Quinta, 20 de novembro de 2014
Andreia Verdélio - Repórter da Agência Brasil
Mais da metade (55,6%) dos adultos quilombolas estão
em situação
de insegurança alimentar no Brasil. Os dados estão no estudo Quilombos do Brasil: Segurança Alimentar e Nutricional emTerritórios Titulados, lançado hoje (20) pelo Ministério do Desenvolvimento
Social e Combate à Fome (MDS) e pela Secretaria de Políticas de Promoção da
Igualdade Racial (Seppir). A publicação apresenta a pesquisa sobre a situação
alimentar e nutricional em comunidades quilombolas e o acesso delas a serviços
e programas governamentais, além do perfil socioeconômico das famílias e
comunidades.
Entre crianças e adolescentes, 41,1% da população
estudada estão na mesma situação de insegurança alimentar. Quando analisada por
regiões, a maior taxa é encontrada no Baixo Amazonas (79,1%), e a menor em
comunidades do Semiárido (15,9%). O estudo também engloba o nordeste paraense,
com 43% das crianças vulneráveis, o norte maranhense (45,7%), o norte Semiárido
(31,7%) e o Centro-Sul (18%).
“O quadro vivenciado pelo Baixo Amazonas é
gravíssimo quando se constata que a cada cinco residências, quatro têm crianças
com carência alimentar – fome. As regiões nordeste paraense, norte maranhense e
norte Semiárido têm frequências elevadas, e no Semiárido e Centro-Sul os
valores são expressivamente mais baixos, porém observa-se a existência dessa
situação”, diz o estudo.
A coleta em campo foi realizada em 2011, em 55
municípios de 14 estados. Foram visitados 97 territórios quilombolas, nos quais
vivem 40.555 pessoas, em 9.191 domicílios distribuídos em 169 comunidades. O
levantamento leva em conta as comunidades que receberam o título de posse coletiva
da terra, entre 1995 e 2009, e também apresenta dados sobre o estado
nutricional das crianças menores de 5 anos.
O
estado nutricional de uma pessoa é o reflexo da ingestão, absorção e utilização
dos nutrientes dos alimentos, e a população quilombola estudada apresentou
maior déficit de estatura em crianças. “O déficit de estatura reflete a
desnutrição crônica em crianças.

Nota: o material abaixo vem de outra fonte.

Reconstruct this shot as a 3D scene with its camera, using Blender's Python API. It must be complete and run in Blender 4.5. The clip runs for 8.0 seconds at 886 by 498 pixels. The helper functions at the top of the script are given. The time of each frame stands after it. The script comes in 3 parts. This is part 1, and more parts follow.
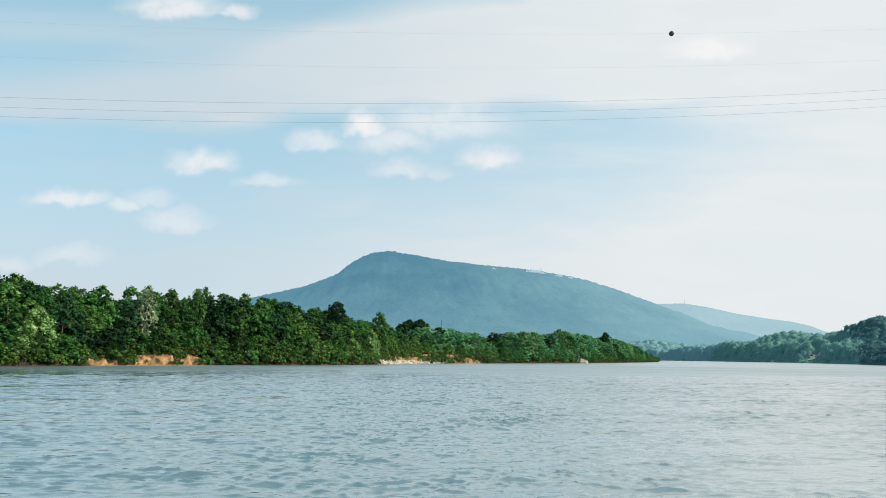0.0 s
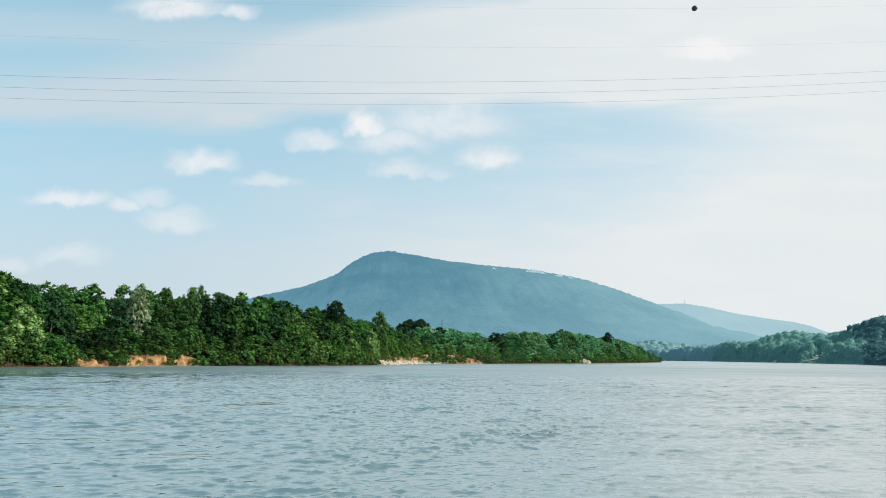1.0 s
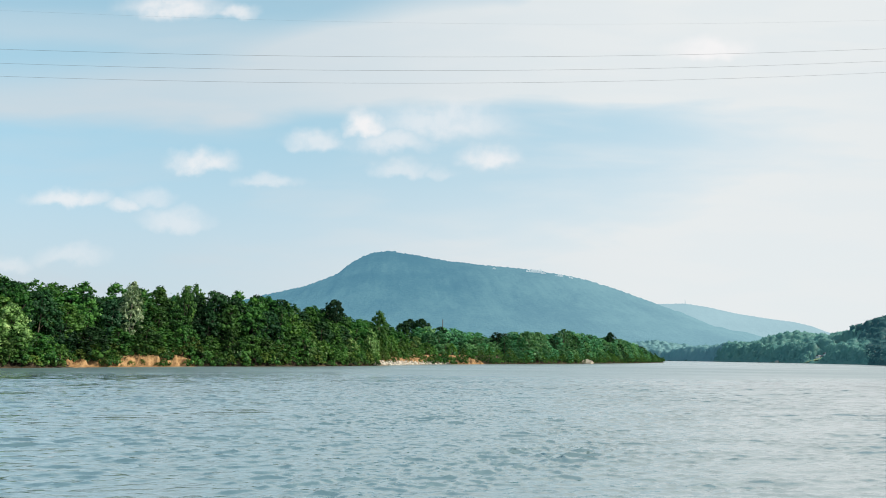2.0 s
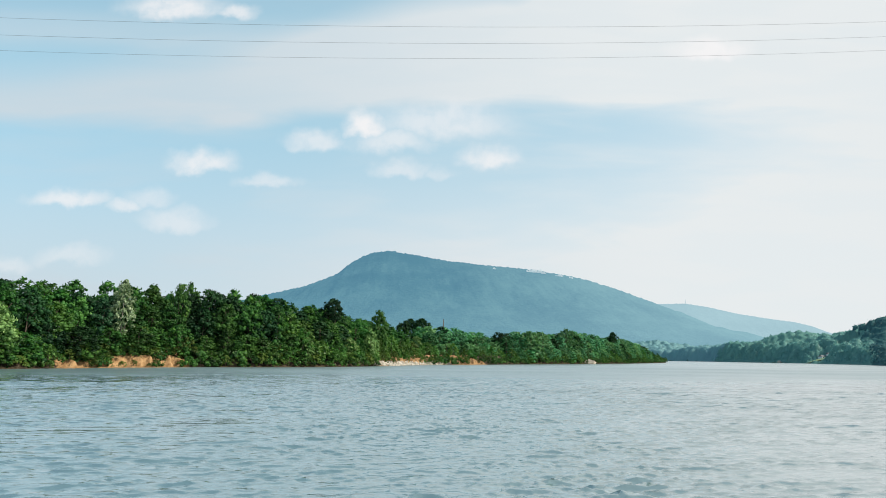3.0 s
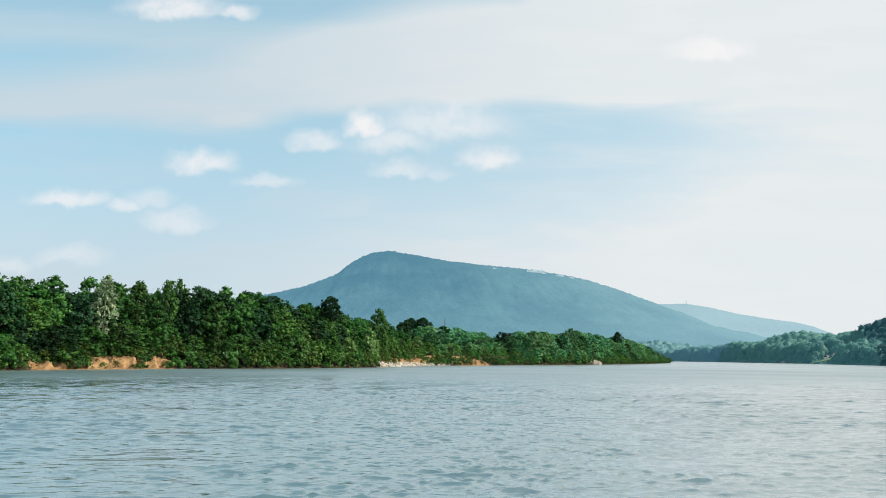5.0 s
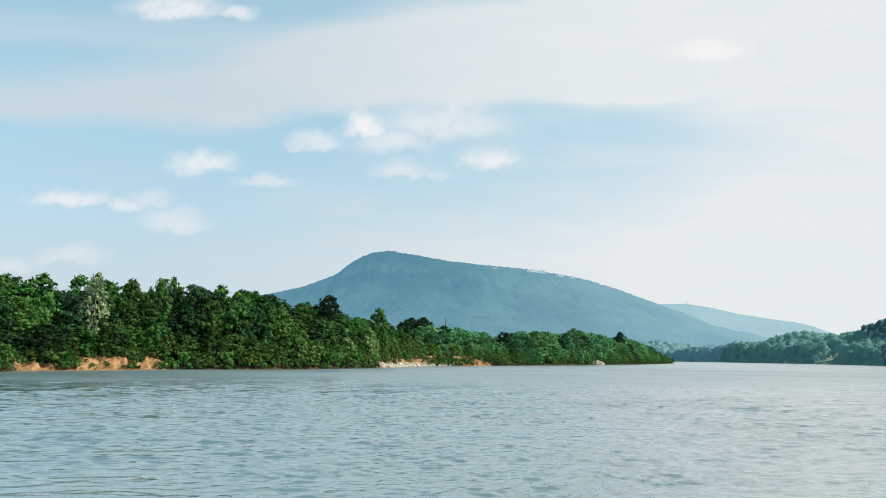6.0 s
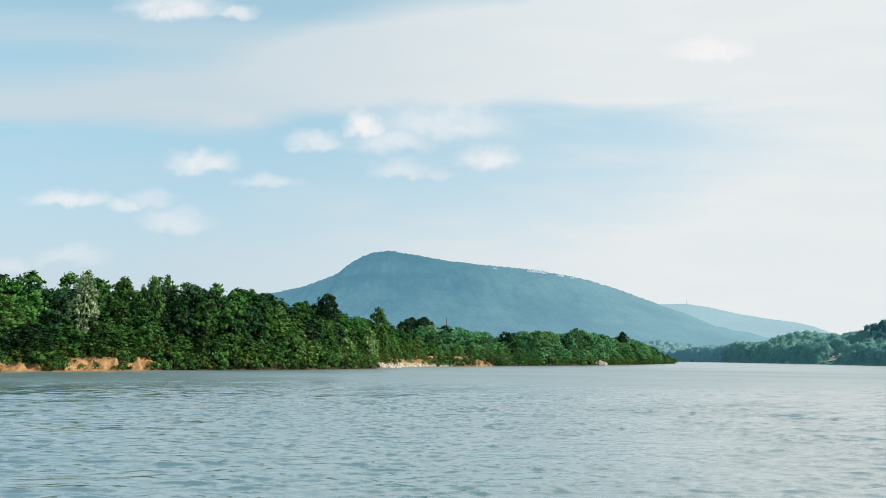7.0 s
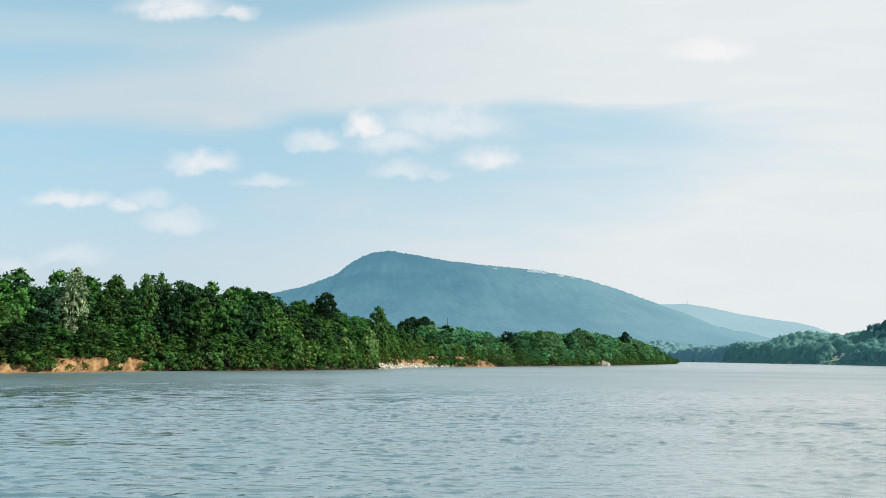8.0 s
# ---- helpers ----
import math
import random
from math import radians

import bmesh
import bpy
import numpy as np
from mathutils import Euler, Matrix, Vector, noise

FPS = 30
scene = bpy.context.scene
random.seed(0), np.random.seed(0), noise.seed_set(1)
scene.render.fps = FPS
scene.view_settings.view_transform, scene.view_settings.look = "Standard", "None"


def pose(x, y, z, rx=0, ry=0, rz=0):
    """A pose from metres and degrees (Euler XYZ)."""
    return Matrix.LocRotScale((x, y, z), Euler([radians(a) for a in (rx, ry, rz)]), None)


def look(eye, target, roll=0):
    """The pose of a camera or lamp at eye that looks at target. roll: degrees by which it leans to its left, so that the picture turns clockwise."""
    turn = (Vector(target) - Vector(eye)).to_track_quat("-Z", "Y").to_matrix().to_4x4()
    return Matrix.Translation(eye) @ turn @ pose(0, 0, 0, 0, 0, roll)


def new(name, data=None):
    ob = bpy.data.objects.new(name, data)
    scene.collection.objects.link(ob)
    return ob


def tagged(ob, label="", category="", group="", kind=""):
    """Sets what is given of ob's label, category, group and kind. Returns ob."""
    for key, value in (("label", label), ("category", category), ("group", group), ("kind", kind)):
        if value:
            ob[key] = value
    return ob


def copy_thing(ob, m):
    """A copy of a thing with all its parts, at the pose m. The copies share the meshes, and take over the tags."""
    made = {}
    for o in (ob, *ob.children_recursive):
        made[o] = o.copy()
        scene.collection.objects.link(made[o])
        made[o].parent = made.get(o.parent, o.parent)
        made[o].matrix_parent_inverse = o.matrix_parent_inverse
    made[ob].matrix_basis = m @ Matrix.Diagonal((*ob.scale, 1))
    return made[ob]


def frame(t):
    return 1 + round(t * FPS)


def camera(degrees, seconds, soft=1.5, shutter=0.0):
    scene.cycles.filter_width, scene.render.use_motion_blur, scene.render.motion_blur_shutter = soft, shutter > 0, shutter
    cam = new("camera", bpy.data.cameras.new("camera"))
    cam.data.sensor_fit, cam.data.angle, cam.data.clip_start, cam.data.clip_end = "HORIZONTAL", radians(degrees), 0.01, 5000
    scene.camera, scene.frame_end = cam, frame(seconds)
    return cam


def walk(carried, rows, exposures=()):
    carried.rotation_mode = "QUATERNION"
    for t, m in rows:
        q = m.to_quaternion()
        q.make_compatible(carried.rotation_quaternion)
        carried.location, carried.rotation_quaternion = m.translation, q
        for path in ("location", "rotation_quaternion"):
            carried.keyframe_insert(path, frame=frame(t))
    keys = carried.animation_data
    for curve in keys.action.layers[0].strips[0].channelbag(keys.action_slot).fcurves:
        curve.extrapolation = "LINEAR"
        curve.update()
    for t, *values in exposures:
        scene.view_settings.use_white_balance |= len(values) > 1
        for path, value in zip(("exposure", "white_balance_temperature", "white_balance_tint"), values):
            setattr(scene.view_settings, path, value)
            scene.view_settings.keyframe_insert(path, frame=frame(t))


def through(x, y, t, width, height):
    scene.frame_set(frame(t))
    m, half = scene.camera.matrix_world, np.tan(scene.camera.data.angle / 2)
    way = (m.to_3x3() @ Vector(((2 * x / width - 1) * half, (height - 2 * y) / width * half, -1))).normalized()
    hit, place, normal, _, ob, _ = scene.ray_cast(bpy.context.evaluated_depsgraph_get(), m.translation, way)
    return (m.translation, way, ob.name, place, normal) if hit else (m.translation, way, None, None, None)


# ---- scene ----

Para o conjunto das regiões estudadas, 2,4%
das crianças investigadas apresentaram este diagnóstico, sendo que o Semiárido
apresentou déficit nutricional ainda maior, com frequência de 5,9%”, diz o
estudo.
O
risco de sobrepeso e obesidade também é evidenciado nas comunidades. Para o
total de crianças avaliadas, uma em cada cinco apresenta sobrepeso, apesar da
grande vulnerabilidade econômica e social destas populações. “Os quilombos do
Centro-Sul, situados perto de muitos centros urbanos e com alta densidade
populacional, têm 32,7% de suas crianças em situação de excesso de peso. Este
diagnóstico pode estar refletido na má qualidade da dieta que as crianças têm
acesso”.
O
sumário executivo da pesquisa está disponível na página da Secretaria de Avaliação e Gestão da Informação
(Sagi) do MDS.
“Os
resultados encontrados sinalizam para uma situação de grande vulnerabilidade
vivenciada pelos quilombolas. Como fator condicionante, poderiam ser
mencionados o isolamento geográfico e social, bem como a baixa integração dos
territórios quilombolas com outros espaços geopolíticos dos municípios em que a
oferta de bens e serviços públicos é maior. Uma vez que a relação com o
território é tão particular para este segmento, a violência decorrente dos
conflitos persistentes e dos problemas não resolvidos, em termos de ocupação
territorial, agrava este quadro”, de acordo com o sumário.
Segundo
a secretária da Seppir, Silvanir Euclênio Silva, os dados do estudo já estão
servindo de instrumental para elaborar políticas públicas que resolvam a
situação de vulnerabilidade em que os quilombolas se encontram, como a
potencialização da capacidade de produção das comunidades.
Ela
destaca ainda a importância da apresentação do estudo no Dia Nacional da
Consciência Negra, que, segundo ela, é o símbolo da capacidade de superação e
da resiliência e insurgência da população negra. “Um povo que foi capaz de
construir um herói [Zumbi dos Palmares] e uma data, celebrada de Norte a Sul do
país, independente[mente] das instituições, este dia representa a capacidade de
resgatar a humanidade que nos foi negada”, disse.